Last month, the state’s highest court refused to hear the case, with only Justice John Devine dissenting. But Saenz and Woodfill have petitioned the nine-member court for a rehearing. Woodfill is a former candidate for state GOP chair who now heads the Conservative Republicans of Texas, which has been designated an anti-LGBT hate group by the Southern Poverty Law Center.

“It is critical that we succeed in this case to defend what’s left of our state’s marriage laws, our religious freedom and taxpayers’ right to not be forced by government to fund illegal same-sex benefits,” Saenz wrote in an email to supporters. “Further, we need the Texas Supreme Court to protect Texas from the growing ideological and activist rulings by the federal judiciary.”

Saenz went on to ask supporters for “an emergency donation” to fund the lawsuit, which he says has cost Texas Values tens of thousands of dollars, as well as for “fervent prayer that the Texas Supreme Court decides to grant our petition for rehearing.”

Saenz and Woodfill are representing Jack Pidgeon and Larry Hicks, two Houston taxpayers who brought the suit after then-Mayor Annise Parker extended benefits to the same-sex spouses of city workers in 2013.
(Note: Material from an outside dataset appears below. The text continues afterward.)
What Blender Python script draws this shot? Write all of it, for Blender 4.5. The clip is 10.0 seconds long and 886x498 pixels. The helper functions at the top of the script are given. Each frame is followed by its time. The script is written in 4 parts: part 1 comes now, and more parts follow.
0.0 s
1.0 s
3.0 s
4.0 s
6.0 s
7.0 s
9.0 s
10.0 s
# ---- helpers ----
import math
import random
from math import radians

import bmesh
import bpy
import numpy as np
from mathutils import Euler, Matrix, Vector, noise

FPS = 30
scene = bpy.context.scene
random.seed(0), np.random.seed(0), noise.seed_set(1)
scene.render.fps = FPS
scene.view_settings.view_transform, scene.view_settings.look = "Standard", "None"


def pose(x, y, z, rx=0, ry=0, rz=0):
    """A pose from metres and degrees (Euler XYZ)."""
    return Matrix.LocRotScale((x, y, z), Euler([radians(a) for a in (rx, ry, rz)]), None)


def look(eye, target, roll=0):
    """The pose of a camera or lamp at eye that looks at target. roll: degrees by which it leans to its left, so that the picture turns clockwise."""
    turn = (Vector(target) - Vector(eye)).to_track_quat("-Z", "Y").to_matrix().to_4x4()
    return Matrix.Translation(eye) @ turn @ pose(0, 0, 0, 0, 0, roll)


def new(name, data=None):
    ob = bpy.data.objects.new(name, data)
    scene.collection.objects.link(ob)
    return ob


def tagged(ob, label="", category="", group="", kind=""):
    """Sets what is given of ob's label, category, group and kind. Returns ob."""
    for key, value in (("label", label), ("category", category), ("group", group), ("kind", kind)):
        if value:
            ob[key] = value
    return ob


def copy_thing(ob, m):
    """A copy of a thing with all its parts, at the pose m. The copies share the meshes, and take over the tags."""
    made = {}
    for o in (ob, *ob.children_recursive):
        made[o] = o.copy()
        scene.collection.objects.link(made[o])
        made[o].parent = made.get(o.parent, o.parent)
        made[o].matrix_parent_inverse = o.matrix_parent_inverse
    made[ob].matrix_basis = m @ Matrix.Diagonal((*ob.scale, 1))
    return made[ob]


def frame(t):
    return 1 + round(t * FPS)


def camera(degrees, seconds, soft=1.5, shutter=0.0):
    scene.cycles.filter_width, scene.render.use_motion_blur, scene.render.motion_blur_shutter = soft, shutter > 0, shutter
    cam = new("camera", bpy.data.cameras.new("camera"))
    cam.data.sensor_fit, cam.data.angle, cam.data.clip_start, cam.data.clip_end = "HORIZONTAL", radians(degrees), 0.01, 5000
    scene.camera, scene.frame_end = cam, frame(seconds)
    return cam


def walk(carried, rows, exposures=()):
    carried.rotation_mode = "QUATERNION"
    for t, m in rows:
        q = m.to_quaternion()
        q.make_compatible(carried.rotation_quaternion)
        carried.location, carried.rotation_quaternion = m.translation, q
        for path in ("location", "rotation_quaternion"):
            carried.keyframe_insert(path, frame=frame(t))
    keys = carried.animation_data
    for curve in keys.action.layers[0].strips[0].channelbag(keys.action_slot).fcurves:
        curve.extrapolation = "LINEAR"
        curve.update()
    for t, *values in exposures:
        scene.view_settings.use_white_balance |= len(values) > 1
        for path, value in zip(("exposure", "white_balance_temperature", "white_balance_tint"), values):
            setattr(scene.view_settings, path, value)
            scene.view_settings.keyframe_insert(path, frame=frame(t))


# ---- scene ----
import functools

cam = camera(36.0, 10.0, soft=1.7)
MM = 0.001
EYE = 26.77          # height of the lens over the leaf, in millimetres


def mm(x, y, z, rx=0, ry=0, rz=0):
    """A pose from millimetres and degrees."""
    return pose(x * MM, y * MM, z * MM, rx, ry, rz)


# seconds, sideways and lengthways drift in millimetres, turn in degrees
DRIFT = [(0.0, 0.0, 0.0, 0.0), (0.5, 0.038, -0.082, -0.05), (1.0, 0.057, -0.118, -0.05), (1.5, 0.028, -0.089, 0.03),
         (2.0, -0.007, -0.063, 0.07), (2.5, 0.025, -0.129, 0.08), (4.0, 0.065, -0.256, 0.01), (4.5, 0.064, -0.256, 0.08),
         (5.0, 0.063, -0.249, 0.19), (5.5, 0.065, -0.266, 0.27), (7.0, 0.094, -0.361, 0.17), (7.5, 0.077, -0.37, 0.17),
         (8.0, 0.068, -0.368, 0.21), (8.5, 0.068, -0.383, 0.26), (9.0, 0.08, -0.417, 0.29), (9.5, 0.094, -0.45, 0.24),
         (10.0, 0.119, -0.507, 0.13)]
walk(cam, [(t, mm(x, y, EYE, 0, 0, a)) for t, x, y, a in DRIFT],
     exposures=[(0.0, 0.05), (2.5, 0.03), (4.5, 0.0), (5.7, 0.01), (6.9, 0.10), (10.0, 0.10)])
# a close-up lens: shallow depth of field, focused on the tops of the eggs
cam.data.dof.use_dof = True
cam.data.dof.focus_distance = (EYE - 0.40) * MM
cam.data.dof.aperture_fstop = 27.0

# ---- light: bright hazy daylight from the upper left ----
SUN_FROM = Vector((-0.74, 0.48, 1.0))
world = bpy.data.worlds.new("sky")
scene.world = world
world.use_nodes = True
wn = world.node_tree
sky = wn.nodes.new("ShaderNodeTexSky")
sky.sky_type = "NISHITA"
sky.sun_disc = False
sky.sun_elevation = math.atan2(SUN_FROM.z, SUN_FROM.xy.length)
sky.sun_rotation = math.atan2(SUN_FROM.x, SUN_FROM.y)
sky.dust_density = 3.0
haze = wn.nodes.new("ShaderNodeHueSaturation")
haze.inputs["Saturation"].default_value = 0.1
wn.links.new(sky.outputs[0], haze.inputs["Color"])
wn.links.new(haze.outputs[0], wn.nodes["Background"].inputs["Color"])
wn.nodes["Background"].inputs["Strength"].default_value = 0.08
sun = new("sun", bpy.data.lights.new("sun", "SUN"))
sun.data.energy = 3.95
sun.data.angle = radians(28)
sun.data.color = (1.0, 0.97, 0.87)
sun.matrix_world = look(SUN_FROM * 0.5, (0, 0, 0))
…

A state district judge in Harris County initially sided in favor of Pidgeon and Hicks, but the state’s 14th Court of Appeals overturned the decision in the wake of the U.S. Supreme Court’s 2015 ruling in Obergefell v. Hodges.

Texas Family Values Rally
Saenz, at right, alongside a cardboard wedding cake celebrating Texas’ ban on same-sex marriages at a Texas Faith and Freedom Day rally in 2015.  Kelsey Jukam

Judge Devine, best known for once refusing to remove a Ten Commandments monument from his office, made national headlines for his dissent, in which he wrote that prohibiting same-sex benefits would preserve the state’s “interest in encouraging procreation.”
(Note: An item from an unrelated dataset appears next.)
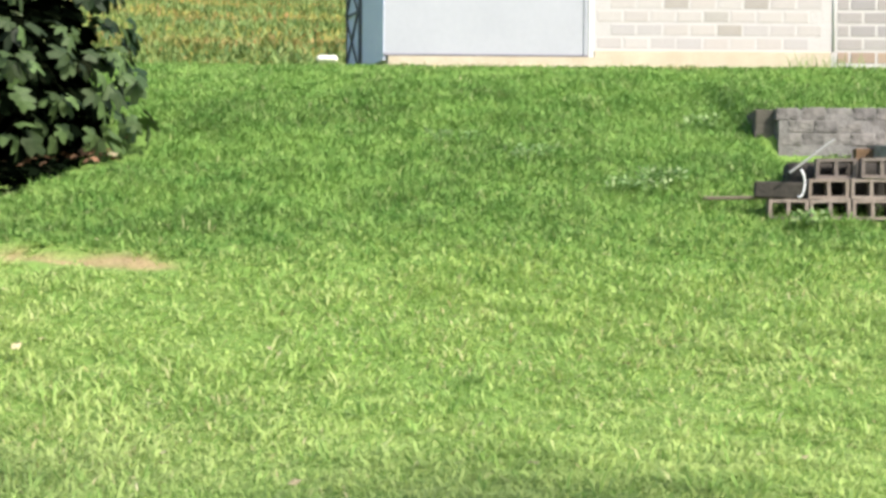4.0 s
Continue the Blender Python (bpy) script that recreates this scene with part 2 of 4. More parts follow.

In their motion for a rehearing, Saenz and Woodfill argue that Obergefell should be interpreted narrowly because it violates states’ rights under the 10th Amendment, has no basis in the Constitution and threatens religious freedom.

“It is clear that the current Supreme Court will continue to use its power to advance the ideology of the sexual revolution until there is a change of membership,” Saenz and Woodfill wrote. “It is well known that the homosexual rights movement is not content with the judicial imposition of same-sex marriage in all 50 States; it is also seeking to coerce people of faith who oppose homosexual behavior into participating in same-sex marriage ceremonies.”
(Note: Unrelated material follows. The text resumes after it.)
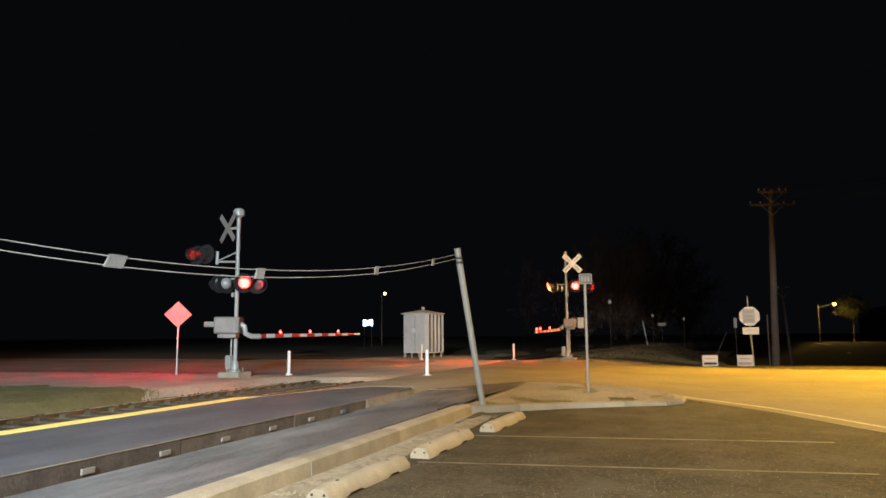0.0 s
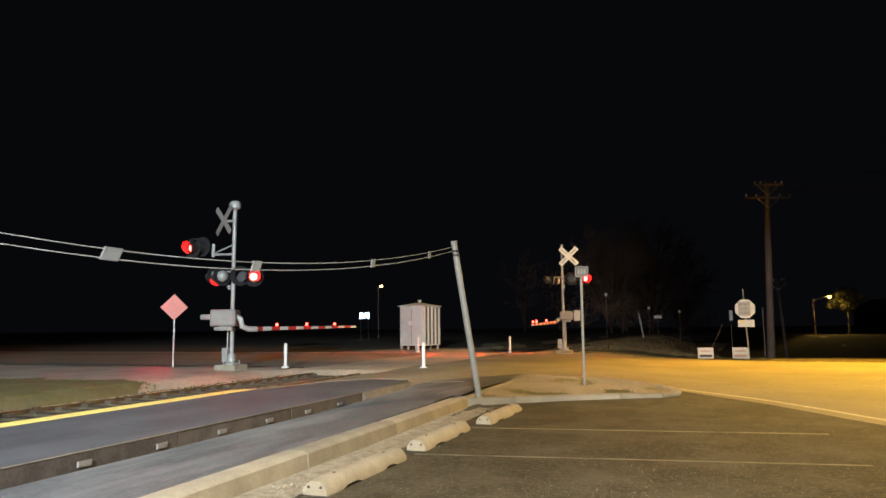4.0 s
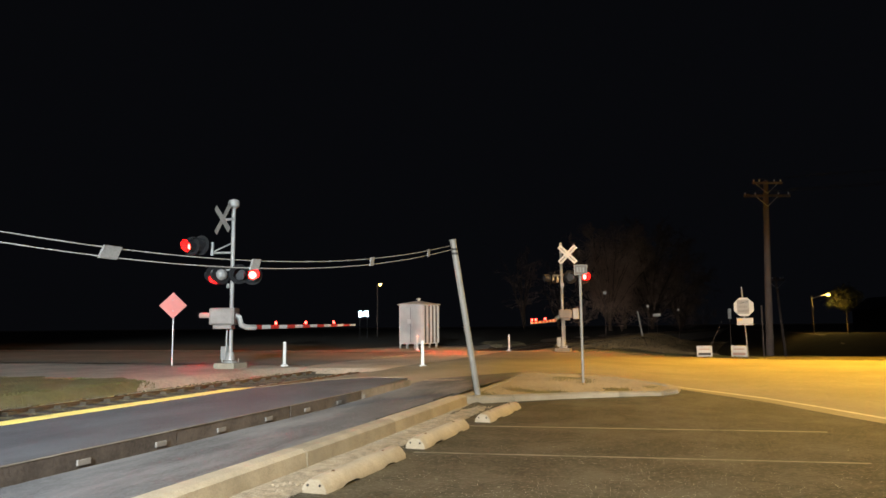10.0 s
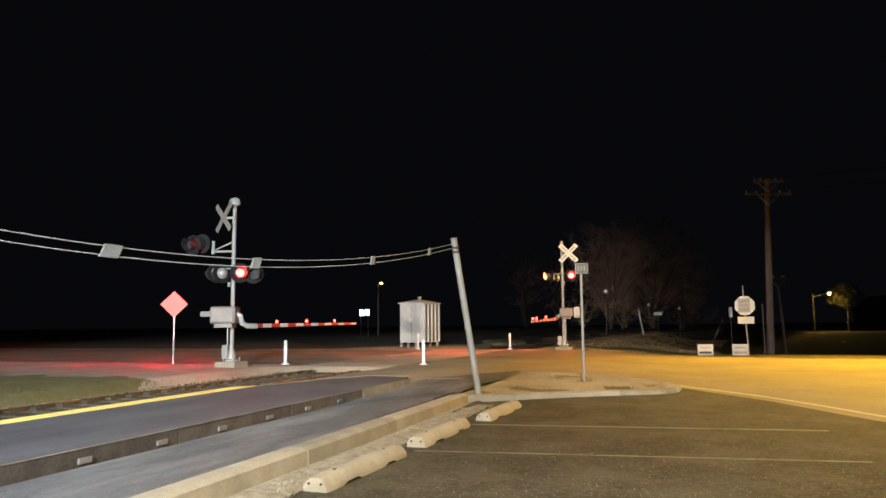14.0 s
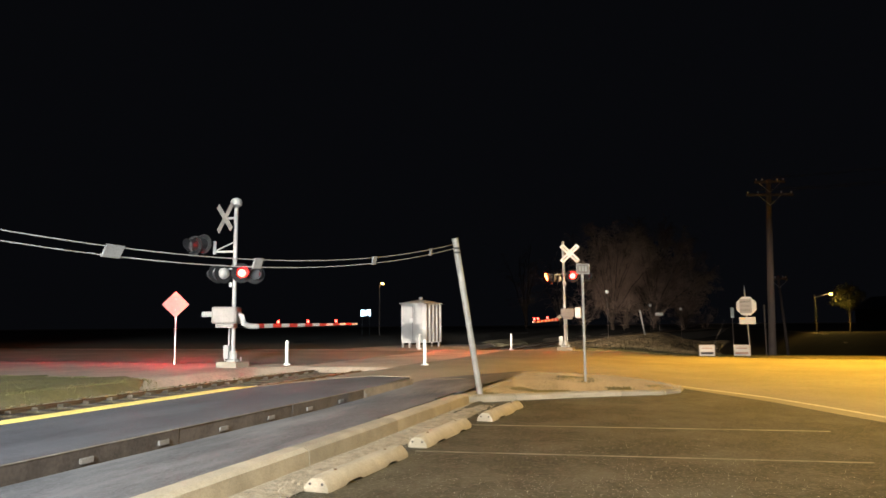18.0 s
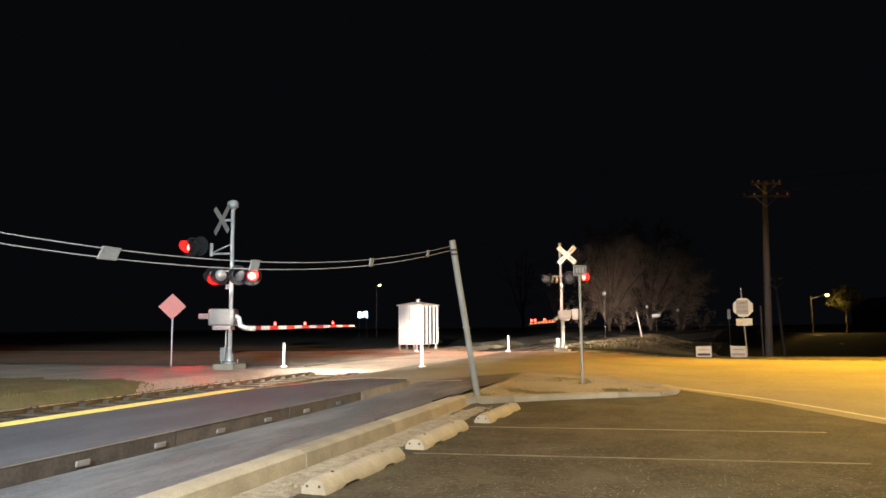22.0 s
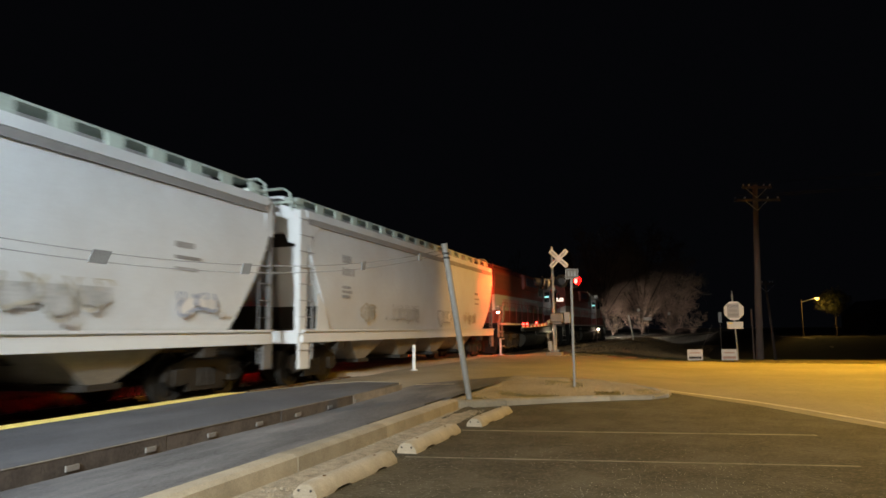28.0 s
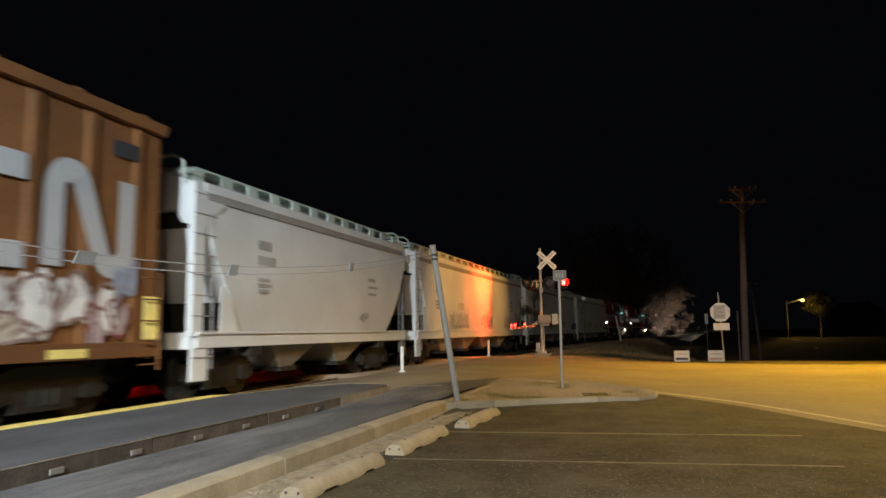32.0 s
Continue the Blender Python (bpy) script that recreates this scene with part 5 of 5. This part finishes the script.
far_lamp(-35.9, 83.3, 6.9, LAMP_WARM, 0.2, "street lamp glowing warm yellow far beyond the tracks")
far_lamp(11.6, 70.0, 4.0, LAMP_YARD, 0.15, "yard lamp glowing warm yellow beside a house", 1.2)


def lit_sign():
    o = thing("lit_sign", pose(-33.4, 73.6, ground_z(-33, 73) - 0.1, 0, 0, -22), "small sign board glowing blue-white in the distance", "lit sign")
    for k in (-0.6, 0.6):
        part("leg", rod((k, 0, 0), (k, 0, 2.4), 0.05, n=8), BLACK, o)
    part("case", box(-0.85, 0.85, 0.0, 0.14, 2.3, 3.2, 0.02), BLACK, o)
    for k, (a, b, c, d) in enumerate(((-0.78, -0.3, 2.4, 3.1), (-0.2, 0.1, 2.45, 2.95), (0.18, 0.42, 2.55, 3.1), (0.5, 0.78, 2.4, 3.1))):
        part("glowing_bar", box(a, b, -0.01, -0.003, c, d), SIGN_LIT, o)


lit_sign()


def small_sign(x, y, z, w, h, lean, label):
    g = ground_z(x, y) - 0.1
    o = thing("marker_sign", pose(x, y, g, 0, 0, 8), label, "marker sign", "trackside markers")
    part("post", rod((lean, 0, 0), (0, 0, z - g), 0.025, n=6), POLEWOOD, o)
    part("plate", box(-w / 2, w / 2, -0.05, -0.035, z - g - h / 2, z - g + h / 2, 0.004), REFLECT, o)


small_sign(-5.1, 56.2, 4.05, 0.24, 0.24, 0, "small square white plate on a post by the track")
small_sign(-2.7, 78.2, 3.5, 0.28, 0.28, 0, "small square white plate on a post by the track")
small_sign(-1.7, 73.4, 2.5, 0.75, 0.28, 0, "low wide white plate on a post by the track")
small_sign(0.36, 79.2, 3.1, 0.24, 0.24, 0, "small square white plate on a post by the track")
small_sign(3.67, 54.0, 2.3, 0.22, 0.7, 0, "upright white reflector plate on a post")
tagged(link("tilted_stake", rod((-3.0, 73.0, -0.2), (-3.5, 72.8, 2.9), 0.09, 0.08), WHITE), "pale tilted stake beside the far track", "stake")
tagged(link("tilted_stake", rod((1.2, 34.3, 0.0), (2.0, 34.5, 1.7), 0.008), POLEWOOD), "thin tilted dark rod on the verge", "stake")
tagged(link("thin_post", rod((4.2, 39.4, -0.4), (4.2, 39.4, 2.5), 0.04), POLEWOOD), "thin dark post beside the utility pole", "post")


def house():
    x, y = 22.5, 92.0
    g = ground_z(x, y) - 0.1
    o = thing("house", pose(x, y, g, 0, 0, 14), "small dark gabled house lit by a yard lamp", "house")
    part("wall", prism([(-2.0, 0), (-2.0, 2.5), (0, 3.7), (2.0, 2.5), (2.0, 0)], -2.5, 3), mat("brown_siding", (0.03, 0.027, 0.02), 0.8, vary=0.2, scale=2, fine=20, bump=0.2), o)
    for s in (-1, 1):
        part("roof", prism([(s * 2.3, 2.3), (s * 2.3, 2.42), (0, 3.86), (0, 3.7)], -2.8, 3.3), BLACK, o, "dark shingle roof")
    part("window", box(-1.2, -0.3, -2.55, -2.5, 1.1, 2.0), PANE, o)
    part("door", box(0.5, 1.3, -2.55, -2.5, 0.1, 2.1), POLEWOOD, o)


house()


def leafy_bush(x, y, h, r, seed):
    """A small evergreen: a stem and an uneven crown of many little leaf sprays."""
    rng = random.Random(seed)
    o = thing("evergreen_tree", pose(x, y, ground_z(x, y) - 0.1), "small leafy evergreen tree beside the yard lamp", "tree")
    part("trunk", rod((0, 0, 0), (0.05, 0, h * 0.8), 0.09, 0.03), POLEWOOD, o)
    verts, faces = [], []
    for k in range(3200):
        a, b, q = rng.uniform(0, 6.28), math.asin(rng.uniform(-1, 1)), 0.6 + 0.4 * rng.random()
        lump = 1 + 0.5 * noise.noise((math.cos(a) * 1.8, math.sin(a) * 1.8, b * 1.6))
        p = Vector((r * q * lump * math.cos(a) * math.cos(b), r * q * lump * math.sin(a) * math.cos(b), h * 0.74 + 0.26 * h * q * lump * math.sin(b)))
        d = Vector((math.cos(a), math.sin(a), rng.uniform(-0.7, 0.4))).normalized()
        w = d.cross(Vector((0, 0, 1))).normalized() * rng.uniform(0.03, 0.07)
        i, n = len(verts), rng.uniform(0.12, 0.3)
        verts += [tuple(p - w), tuple(p + w), tuple(p + d * n + Vector((0, 0, -0.05)))]
        faces.append((i, i + 1, i + 2))
    me = bpy.data.meshes.new("foliage")
    me.from_pydata(verts, [], faces)
    me.materials.append(mat("evergreen_needles", (0.09, 0.085, 0.03), 0.8, vary=0.5, scale=2, fine=20, bump=0.0))
    leaf = new("foliage", me)
    leaf.parent = o


leafy_bush(14.5, 71.2, 4.3, 1.5, 4)
lamp("yard_lamp_light", "POINT", (12.85, 69.67, 3.6), (12.8, 69.6, 0), 240, (1.0, 0.66, 0.16), 0.15)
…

Ken Upton, senior counsel for the LGBT civil rights group Lambda Legal, told the Observer that Saenz and Woodfill are “more to be pitied than censored.”

“Obergefell requires the government to treat all married couples the same,” Upton said. “Obergefell doesn’t say that a government employer has to offer any married couple spousal benefits, but if it chooses to do so it must offer the same benefits to all married couples not just the different-sex ones. The government does not get to privilege straight couples over gay couples.”

If the Texas Supreme Court were to take the case and rule in favor of Saenz and Woodfill, the city of Houston could appeal the decision directly to the U.S. Supreme Court, Upton said.

“But let’s be realistic,” he added. “The Texas Supreme Court is not going to grant rehearing. My take is that the Texas Supreme Court is done with marriage. I don’t think there’s much appetite to re-engage that discussion.”